When the Image Needs a Body

Being an artist is difficult. Your work is constantly competing with the latest news, gossip, photo dump, or song release. You’re fighting for attention in a world that rarely slows down. The noise can make you move faster than you need to, chasing the next shoot or painting instead of letting your art sit long enough to breathe.

As a photographer, I often feel that tension — the need for my work to exist beyond the scroll. There’s too much happening online, too much compression. Everything reduced to moments, stripped of their weight. I’ve come to realize that I don’t want to participate in that cycle. My work needs stillness. It needs a body.

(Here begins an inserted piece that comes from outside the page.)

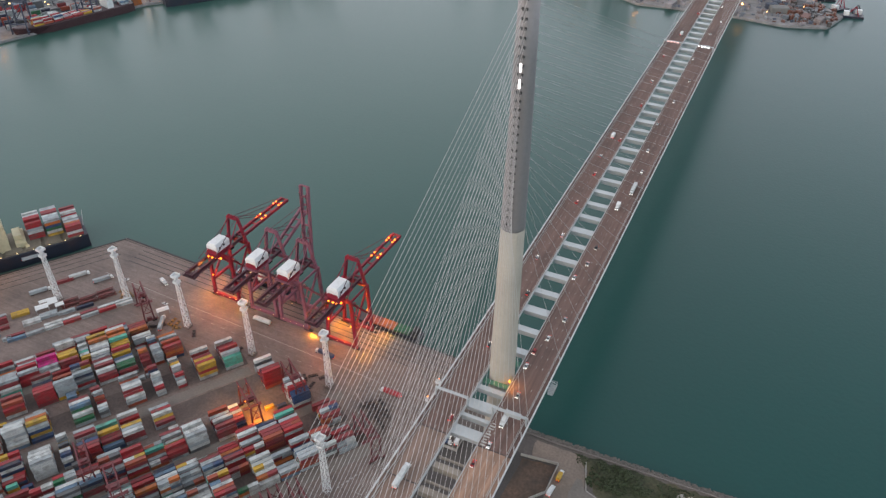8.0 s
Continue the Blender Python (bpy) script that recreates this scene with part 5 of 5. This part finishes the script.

Nommo House was born from that realization — a place for artists to reclaim space and presence. A place where an image can carry its full gravity. Where you can stand before a photograph and feel the air in it. Where you can trace the texture of a sculpture, the rhythm in a brushstroke, the light that moves through a frame.

There’s a discipline and devotion that lives inside every piece of work we make. Too often, it gets flattened in translation — turned into content. I wanted to create a space that resists that flattening. A space that honors process, curiosity, and craft.

Sometimes an image needs a body.
An art piece needs a gallery.
An artist needs a community.

Nommo House is that place — a gathering ground for artists, enthusiasts, and anyone seeking to engage with art in its full, living form.